On all radio forums - I personally think that the legal status of using radios should always be mentioned to new users, who understandably may have just ordered a radio from Aliexpress and used it on whatever was in it, and knows nothing about the legality for where they live. Once they know - assuming that the radio is not set to something silly like 121.5, 243, 156.8 then for many people, even in my tiny country, they really are not going to involve flashing lights and handcuffs, but like the speeding and other examples, are illegal. Once understood, we then move on to technical stuff, legal job done.
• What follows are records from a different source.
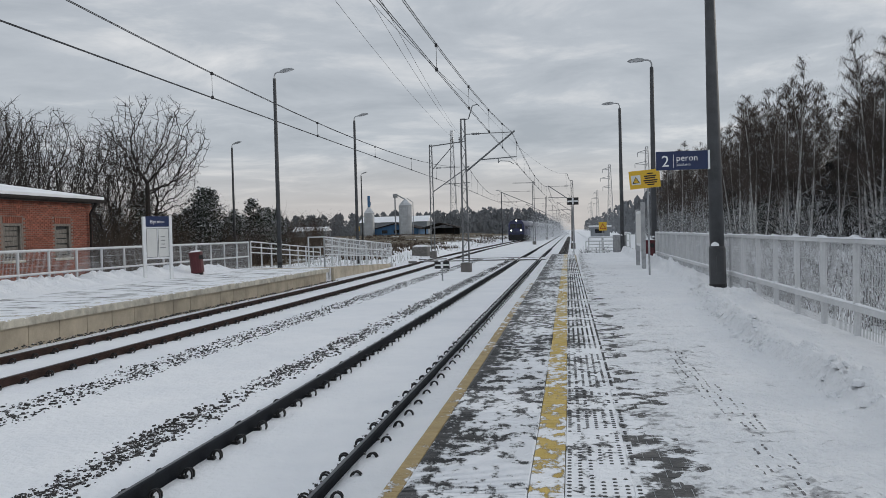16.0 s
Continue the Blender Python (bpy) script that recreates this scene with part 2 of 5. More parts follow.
STUD_BARE = material("bare_stud_concrete", (0.15, 0.15, 0.15), 0.7, var=0.3, scale=2)
SLEEPER = material("concrete_sleeper", (0.16, 0.15, 0.14), 0.9, var=0.3, snow={"from": 0.85, "up": 0.5, "scale": 6})
POLE = material("dark_painted_pole", (0.062, 0.065, 0.070), 0.55, 0.2, var=0.25, scale=3, bump=0.15)
GALV = material("galvanised_steel", (0.36, 0.37, 0.38), 0.5, 0.55, var=0.2, scale=5, bump=0.1)
MASTM = material("weathered_mast_steel", (0.17, 0.175, 0.18), 0.6, 0.4, var=0.3, scale=3)
FENCE = material("white_powder_coat", (0.60, 0.61, 0.62), 0.45, 0.1, var=0.1, scale=2, bump=0.08)
WIRE = material("copper_wire_dark", (0.045, 0.045, 0.047), 0.5, 0.5, var=0.2)
MESHW = material("fence_wire_zinc", (0.52, 0.53, 0.54), 0.55, 0.1, var=0.12, scale=3, bump=0.05)
BRICK = material("red_brick", (0.22, 0.075, 0.048), 0.9, var=0.35, scale=10, bump=0.5, per_object=0.28)
MORTAR = material("grey_mortar", (0.20, 0.16, 0.135), 0.95, var=0.25, scale=4)
OLDWOOD = material("weathered_board", (0.17, 0.155, 0.135), 0.85, var=0.4, scale=5, stretch=(1, 6, 1), bump=0.5)
DARKWOOD = material("dark_eave_board", (0.030, 0.026, 0.024), 0.9, var=0.3, spec=0.15)
NAVY = material("navy_sign_enamel", (0.012, 0.025, 0.085), 0.4, var=0.1, scale=2, bump=0.03)
WHITE = material("white_sign_paint", (0.78, 0.79, 0.80), 0.45, var=0.05, scale=2, bump=0.03)
SIGN_YEL = material("yellow_sign_film", (0.68, 0.42, 0.03), 0.4, var=0.08, scale=2, bump=0.03)
BLACK = material("black_sign_paint", (0.012, 0.012, 0.013), 0.5, var=0.1)
MAROON = material("maroon_bin_enamel", (0.085, 0.013, 0.018), 0.45, var=0.2, scale=6, bump=0.1)
PAPER = material("notice_paper", (0.66, 0.66, 0.64), 0.5, var=0.05, scale=3, bump=0.02)
BARK = material("dark_bark", (0.026, 0.022, 0.020), 0.95, var=0.4, scale=3, bump=0.6, snow={"from": 0.98, "up": 0.5, "scale": 3})
TWIG = material("frosted_twig", (0.036, 0.030, 0.027), 0.95, var=0.35, scale=1.2, bump=0.1, snow={"from": 0.80, "up": 0.35, "scale": 2})
BIRCH = material("birch_bark", (0.50, 0.50, 0.49), 0.85, var=0.55, scale=2.2, bump=0.3, stretch=(1, 1, 3))
BTWIG = material("birch_twig", (0.082, 0.066, 0.057), 0.95, var=0.5, scale=0.35, bump=0.1, snow={"from": 0.62, "up": 0.06, "scale": 1.1})
NEEDLE = material("dark_pine_needles", (0.018, 0.027, 0.017), 0.9, var=0.4, scale=1.5, bump=0.2, snow={"from": 0.80, "up": 0.45, "scale": 2.2}, island=True)
NEEDLE_SNOW = material("snow_laden_needles", (0.018, 0.027, 0.017), 0.9, var=0.4, scale=1.5, bump=0.2, snow={"from": 0.64, "up": 0.30, "scale": 1.8}, island=True)
# pale blue-grey: the haze of distance is put into the far conifers' colour
FARWOOD = material("hazed_distant_conifers", (0.205, 0.215, 0.228), 0.95, var=0.25, scale=0.04, bump=0.1)
FROST = material("frosted_undergrowth", (0.045, 0.042, 0.04), 0.95, var=0.5, scale=1.5, bump=0.1, snow={"from": 0.51, "up": 0.2, "scale": 2.4}, island=True)
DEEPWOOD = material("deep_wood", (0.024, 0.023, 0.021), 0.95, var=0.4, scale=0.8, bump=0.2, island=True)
BRUSH = material("dry_brush", (0.080, 0.060, 0.046), 0.95, var=0.4, scale=2, bump=0.1, island=True)
SILO = material("galvanised_silo", (0.45, 0.47, 0.49), 0.45, 0.4, var=0.15, scale=0.7, bump=0.1)
BLUEP = material("blue_cladding", (0.05, 0.15, 0.30), 0.5, var=0.2, scale=0.6, bump=0.1)
GREYCL = material("grey_cladding", (0.25, 0.27, 0.29), 0.6, var=0.2, scale=0.5)
# shade of the inside put into the colour, behind the boards and in the shed
DARKIN = material("unlit_inside", (0.015, 0.016, 0.018), 0.7, var=0.2)
LOCO = material("navy_loco_paint", (0.018, 0.022, 0.075), 0.4, var=0.25, scale=1.2, bump=0.05)
LOCO_D = material("dark_underframe", (0.012, 0.012, 0.014), 0.75, var=0.3, scale=2)
COACH = material("coach_grey_paint", (0.11, 0.125, 0.16), 0.45, var=0.2, scale=0.6, snow={"from": 0.92, "up": 0.5, "scale": 1})
GLASS = material("dark_window_glass", (0.012, 0.014, 0.018), 0.08, var=0.1, bump=0.0)
HEADL = material("headlamp_glow", (1.0, 0.96, 0.88), 0.3, emit=4.5, var=0.0, bump=0.0)
RED = material("red_buffer_beam", (0.35, 0.02, 0.015), 0.5, var=0.2)
LENS = material("lamp_lens", (0.55, 0.56, 0.57), 0.3, var=0.05)


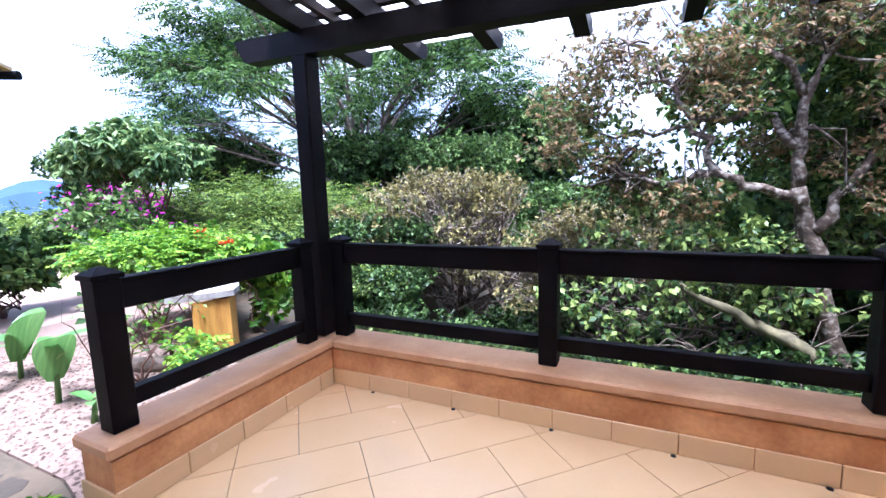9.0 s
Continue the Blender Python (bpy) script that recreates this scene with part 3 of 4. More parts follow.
G_BRIGHT = leaf_mat("bright_green_leaf", (0.25, 0.42, 0.032), (0.06, 0.16, 0.014))
G_MID = leaf_mat("mid_green_leaf", (0.20, 0.30, 0.075), (0.040, 0.085, 0.024))
G_VINE = leaf_mat("vine_green_leaf", (0.22, 0.29, 0.068), (0.042, 0.085, 0.024))
G_PALE = leaf_mat("pale_green_leaf", (0.27, 0.37, 0.12), (0.07, 0.14, 0.045))
G_FEATHER = leaf_mat("feathery_green_leaf", (0.22, 0.30, 0.050), (0.040, 0.085, 0.016))
G_DARK = leaf_mat("dark_green_leaf", (0.10, 0.17, 0.042), (0.014, 0.034, 0.010), 0.22)
G_BROWN = leaf_mat("dry_olive_brown_leaf", (0.34, 0.29, 0.10), (0.09, 0.085, 0.034), 0.3)
G_RUST = leaf_mat("rusty_brown_leaf", (0.32, 0.20, 0.095), (0.10, 0.12, 0.04), 0.4)
G_ACACIA = leaf_mat("acacia_leaf", (0.115, 0.20, 0.046), (0.018, 0.046, 0.014), 0.30)
G_SILVER = leaf_mat("silver_striped_leaf", (0.24, 0.32, 0.16), (0.035, 0.10, 0.03), 0.2, 0.3)
PINK = leaf_mat("magenta_bract", (0.80, 0.06, 0.55), (0.50, 0.03, 0.38), 0.45)
ORANGE = leaf_mat("orange_petal", (0.85, 0.12, 0.012), (0.60, 0.06, 0.01), 0.4)
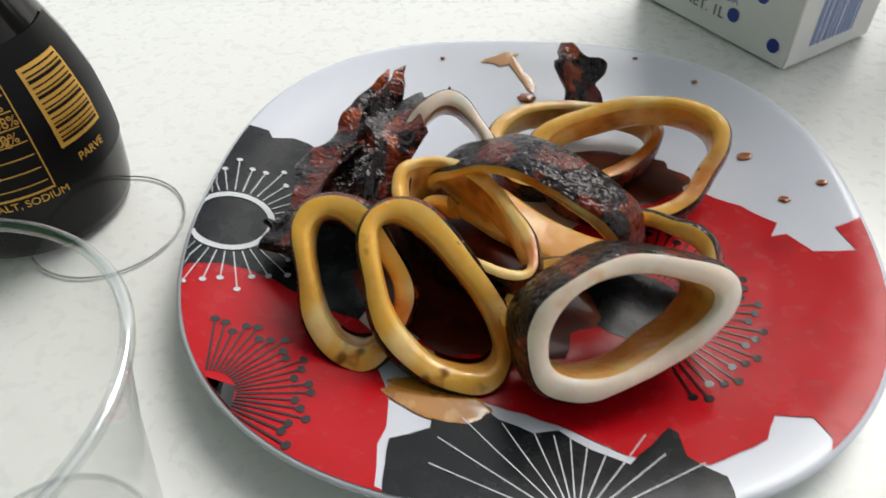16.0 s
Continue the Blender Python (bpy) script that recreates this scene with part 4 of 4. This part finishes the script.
wing = lump("charred_wing", "glazed chicken wing burnt black at its edges", "chicken wing", M_WING, (0.2528, 0.0454, 0.0250), (0.0390, 0.0250, 0.0190), 40, 0, 0, (0.75, 0.75), 6, ((34, 0.010), (100, 0.0036), (420, 0.0007)), 81.0, creases=((40, 0.003),))
lump("wing_tip", "", "", M_WING, (0.0310, 0.0170, 0.0190), (0.0190, 0.0070, 0.0065), 36, 0, -12, (0.8, 0.8), 5, ((70, 0.004), (260, 0.0010)), 83.0, parent=wing, floor=None)
lump("wing_flesh", "", "", M_WING, (0.012, 0.006, 0.010), (0.0240, 0.0160, 0.0100), 45, 0, 0, (0.8, 0.8), 5, ((70, 0.006), (200, 0.0016), (500, 0.0005)), 84.0, parent=wing, floor=None, marks=((0.3, 0.1, 0.9, 0.0120, 0.0060, 0.4), (-0.5, -0.3, 0.8, 0.0080, 0.0040, 0.9)))
lump("wing_meat", "", "", M_FLESH, (-0.015, -0.003, 0.0085), (0.0150, 0.0060, 0.0085), 34, 0, 0, (0.8, 0.8), 5, ((80, 0.004), (300, 0.0012)), 86.0, parent=wing, floor=None)
lump("wing_meat", "", "", M_FLESH, (0.002, 0.016, 0.0110), (0.0110, 0.0062, 0.0065), 40, 0, 0, (0.8, 0.8), 5, ((80, 0.004), (300, 0.0012)), 87.0, parent=wing, floor=None)

# ---- leaf tempura ----
tempura = thing("leaf_tempura", "battered and fried leafy green sprig, pale crisp batter", "tempura")
ROOT = np.array((0.2607, 0.1173, 0.046))
FAN_TIPS = ((0.2465, 0.0665), (0.2208, 0.0619), (0.1969, 0.0630), (0.1770, 0.0736), (0.1632, 0.0898), (0.1575, 0.1077), (0.1599, 0.1259), (0.1857, 0.1580), (0.2143, 0.1486), (0.2476, 0.1291))


def gather(pieces):
    V, Fc, base = [], [], 0
    for v, f in pieces:
        V.append(v)
        Fc.append(f + base)
        base += len(v)
    return np.concatenate(V), np.concatenate(Fc)


def leaflet(r, at, length, width, thick, rz, rx, ry, level=3):
    """A small crumb of batter or curled leaf end."""
    base, faces = ico(level)
    o = r.uniform(0, 30, 3)
    d = base * np.array((length, width, thick))
    d = d + base * (0.35 * thick * fractal(base * 3 + o, 3))[:, None]
    return place(d, at, rz, rx, ry), faces


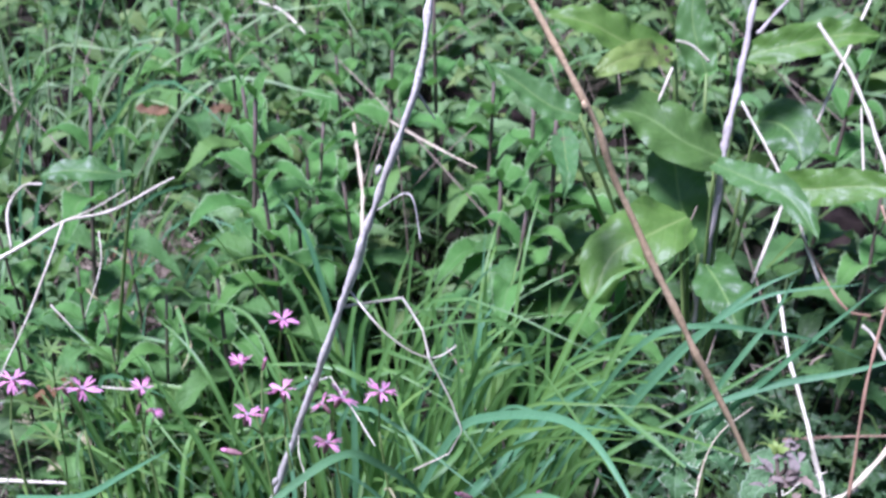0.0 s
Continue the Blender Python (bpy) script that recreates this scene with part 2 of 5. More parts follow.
M_DRY_BLADE = leaf_material("withered grass blade", (0.25, 0.26, 0.12), (0.40, 0.38, 0.21), (0.36, 0.35, 0.18), veins=0, rough=0.6, relief=0.3, vary=0.3)
M_STICK = stalk_material("dry buff stalk", (0.40, 0.35, 0.21), (0.58, 0.53, 0.345), 0.7, 140, 0.6)
M_GREY = stalk_material("weathered grey stick", (0.30, 0.28, 0.225), (0.47, 0.45, 0.385), 0.75, 120, 0.8)
M_TWIG = stalk_material("grey brown twig", (0.40, 0.39, 0.30), (0.60, 0.59, 0.48), 0.75, 110, 0.9)
M_BROWN = stalk_material("orange brown stem", (0.40, 0.30, 0.145), (0.56, 0.44, 0.24), 0.6, 100, 0.5)
M_MAUVE = leaf_material("pale mauve bract", (0.15, 0.135, 0.105), (0.25, 0.215, 0.18), (0.20, 0.22, 0.15), veins=6, rough=0.65, relief=0.6, vary=0.4)
# M_DOCK as it looks with light behind it: the yellow glow is in the colour
M_DOCK_LIT = leaf_material("backlit dock leaf", (0.070, 0.165, 0.022), (0.112, 0.225, 0.038), (0.18, 0.28, 0.07), veins=8, rough=0.42, relief=0.35, through_light=0.35, vary=0.2, gloss=0.35, net=0.4, cell=110)
M_RED = stalk_material("reddish stem", (0.21, 0.13, 0.075), (0.34, 0.225, 0.125), 0.55, 120, 0.4)
M_DARKSTEM = stalk_material("dark brown stem", (0.095, 0.066, 0.048), (0.17, 0.125, 0.085), 0.6, 120, 0.5)
M_LITTER = stalk_material("dry litter", (0.15, 0.12, 0.075), (0.42, 0.36, 0.25), 0.8, 90, 0.6, island=True)


def soil_material():
    mat, nt, bsdf, out = start("dark soil")
    broad, mid, fine = noise_tex(nt, 3, 4), noise_tex(nt, 45, 5), noise_tex(nt, 420, 5)
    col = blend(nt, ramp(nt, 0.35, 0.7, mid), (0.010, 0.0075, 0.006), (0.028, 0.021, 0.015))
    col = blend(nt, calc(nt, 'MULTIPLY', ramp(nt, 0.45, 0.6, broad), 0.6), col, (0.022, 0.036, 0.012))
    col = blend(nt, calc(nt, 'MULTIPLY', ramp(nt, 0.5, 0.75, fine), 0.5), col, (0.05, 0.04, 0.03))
    nt.links.new(col, bsdf.inputs["Base Color"])
    bsdf.inputs["Roughness"].default_value = 0.95
    bsdf.inputs["Specular IOR Level"].default_value = 0.1
    bump = nt.nodes.new("ShaderNodeBump")
    bump.inputs["Strength"].default_value = 0.9
    bump.inputs["Distance"].default_value = 0.006
    nt.links.new(calc(nt, 'ADD', mid, calc(nt, 'MULTIPLY', fine, 0.4)), bump.inputs["Height"])
    nt.links.new(bump.outputs[0], bsdf.inputs["Normal"])
    return mat


M_SOIL = soil_material()
UP = Vector((0.0, 0.0, 1.0))
FACE = Vector((0.0, -0.55, 0.83))   # the side that most leaves turn to, out of the bank to the light


# ---- shapes ----
def height(x, y):
    """The soil's height."""
    bank = max(0.0, y - 0.75) * 0.06 + max(0.0, y - 2.6) * 0.05
    return -0.03 + bank + 0.014 * noise.noise(Vector((x * 4.0, y * 4.0, 0.3))) + 0.006 * noise.noise(Vector((x * 17.0, y * 17.0, 1.3)))


def spline(pts, n):
    """n points along a smooth line through pts."""
    p = [Vector(q) for q in pts]
    if len(p) == 2:
        return [p[0].lerp(p[1], i / (n - 1)) for i in range(n)]
    p = [2 * p[0] - p[1]] + p + [2 * p[-1] - p[-2]]
    out = []
    for i in range(n):
        s = i / (n - 1) * (len(p) - 3)
        k = min(int(s), len(p) - 4)
        f = s - k
        a, b, c, d = p[k:k + 4]
        out.append(0.5 * (2 * b + (c - a) * f + (2 * a - 5 * b + 4 * c - d) * f * f + (3 * b - a - 3 * c + d) * f ** 3))
    return out


def polyline(pts, n):
    """n points along pts with sharp bends."""
    p = [Vector(q) for q in pts]
    lens = [(p[i + 1] - p[i]).length for i in range(len(p) - 1)]
    out, total = [], sum(lens)
    for i in range(n):
        d, k = total * i / (n - 1), 0
        while k < len(lens) - 1 and d > lens[k]:
            d -= lens[k]
            k += 1
        out.append(p[k].lerp(p[k + 1], min(1.0, d / lens[k])))
    return out


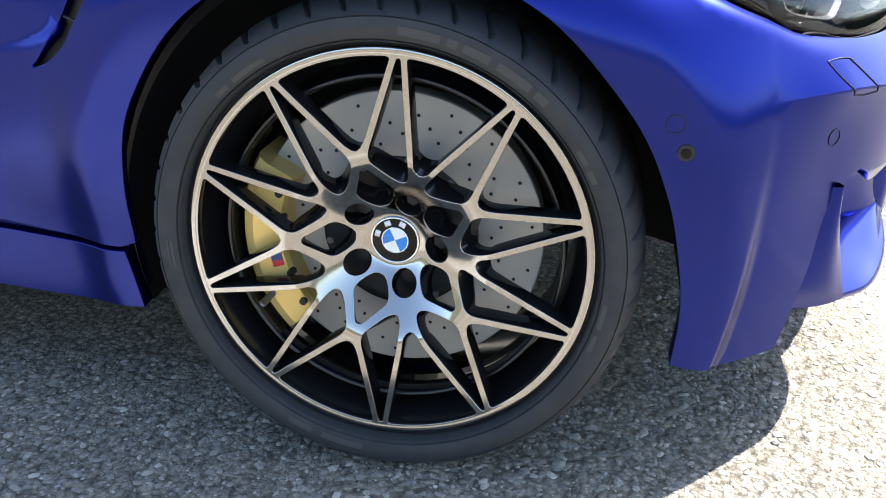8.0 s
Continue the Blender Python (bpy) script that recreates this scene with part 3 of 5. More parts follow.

It's pretty clear from my own experiments that my Amateur spec Icom IC-32 dual band performed amazingly well in the narrow ham bands. My expansion of it to cover wide on VHF and UHF simply showed how the filtering really was tight on the ham bands where the design was aimed. My commercial UHF Icoms of that era were even tighter, on the brand new 12.5KHz spacing. If a signal was even slightly too wide, being from a 25KHz channel system, it would simply mute the audio. These radios still work and perform far better than the brand new Baofengs I have on the shelf for disposable jobs. The Icoms are more sensitive, reject adjacent channel signals and suffer far less from intermod products. However - in 1985 or so, these things cost more than a weeks pay. Translate that to today and Baofeng price, and what do we expect? Seemingly amazing performance, and it just cannot happen.
For critical radio systems I buy expensive Japanese brands through choice, but for people crashing through woodland with paint ball guns, using expensive radios is pointless and to be frank - stupid.
What was the old phrase? Horses for courses? Right product for the appropriate scenario.
We should stop slamming Baofeng - because they are the current introduction to the hobby, and amazingly good value. Of course they are cheap, cheerful and technically compromised, but you can buy one for the price of a MacDonalds meal! What do we expect?